L’americano medio unico depositario della volontà divina
L’americano medio introietta quella lezione e la rende pratica nella vita di tutti i giorni. L’americano medio si ritiene unico depositario della volontà divina sul territorio che Dio gli ha dato in comodato d’uso, concedendo a lui o ai suoi antenati, la forza d’animo, il coraggio, la resilienza e le risorse per avere la meglio su ogni avversità. Pazienza se, per farlo, la popolazione indigena è stata cacciata dalle sue terre e decimata e se schiere di braccianti a costo zero, gli schiavi africani, sono stati importati con la forza per rendere meno dura la vita di quei santi timorati di Dio. E dire che proprio quegli americani bianchi, armati di Bibbia, fucile e speranze, in quella terra ci erano andati per sfuggire a persecuzioni religiose, ritorsioni personali, fame e povertà nella natia Europa.

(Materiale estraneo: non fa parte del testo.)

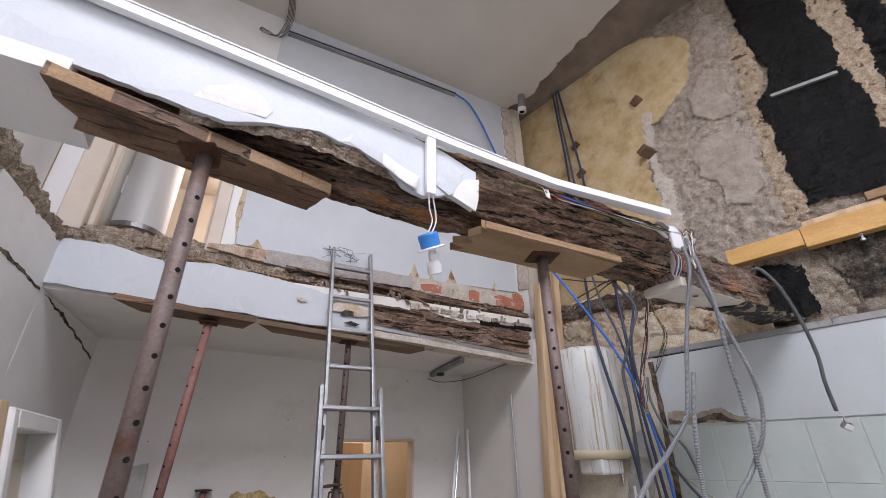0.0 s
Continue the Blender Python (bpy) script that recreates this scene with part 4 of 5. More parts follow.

Pensieri retrogradi, possesso e fatiche
C’è, forse, in tutto ciò una piccola lezione da applicare a questi tempi di scarsa attenzione e di profonda indifferenza? Quello che si può senz’altro dire è che il pensiero retrogrado spesso si lega al possesso e alle fatiche della vita. Gli Appalachi, probabilmente per le difficoltà degli spostamenti che ancor oggi rallentano i ritmi della vita rispetto ad altre zone degli USA, hanno congelato un microcosmo di valori e stili di vita, assuefacendo la gente all’idea che, siccome il mondo da quelle parti è sempre girato in quel modo, – stabilendo come anno zero l’arrivo dei primi coloni – è giusto che continui a giare così. Questo è autentico conservatorismo. Con la benedizione del Dio calvinista, naturalmente.
E le piaghe della modernità, ovvero soprattutto le droghe? Be’, il male esiste. E Satana è costantemente alla ricerca di complici e vittime. Crepuscolo di William Gay ha tanto a che fare con il male e con la Geenna sulla terra. È un romanzo da leggere tutto d’un fiato. Per chi ama il noir, questa è una storia nerissima, con una suspense degna figlia del thriller americano di razza. Ma Crepuscolo soddisferà anche i palati più esigenti, gli appassionati di letteratura americana a tutto tondo. Fanno rumore gli strilli di copertina di Stephen King e John Williams, che lo avvicinano a certe cose di Cormac McCarthy e James Dickey. In effetti, l’atmosfera è quella e la prosa non fa rimpiangere autori di quel calibro.
Nel Tennessee, scempi di cadaveri e killer
Siamo nel Tennessee. Kenneth Tyler e sua sorella Corrie scoprono che la tomba del padre non è stata realizzata come sarebbe dovuta essere e che la locale impresa di pompe funebre, di proprietà di un essere spregevole, un certo Fenton Breece, fa scempio dei cadaveri e utilizza materiali scadenti per inumarli. La stessa sorte è toccata a diversi altri morti e i due ragazzi, che vorrebbero giustizia, non possono però recarsi alla polizia, anche perché loro stessi hanno profanato diverse tombe per dare corpo ai loro sospetti. Ma l’occasione per ottenere soddisfazione si presenta sotto forma di fotografie che ritraggono Breece in pose compromettenti. Quando i due fratelli ricattano l’impresario di pompe funebri, quest’ultimo si rivolge a uno spietato killer locale, un uomo temuto da tutti, una serpe in grado quasi sempre di farla franca, malgrado la pessima reputazione che lo accompagna.
Crepuscolo è un romanzo cattivissimo, in perfetto stile gotico sudista, uno spietato ritratto della società retrograda e violenta degli Appalachi.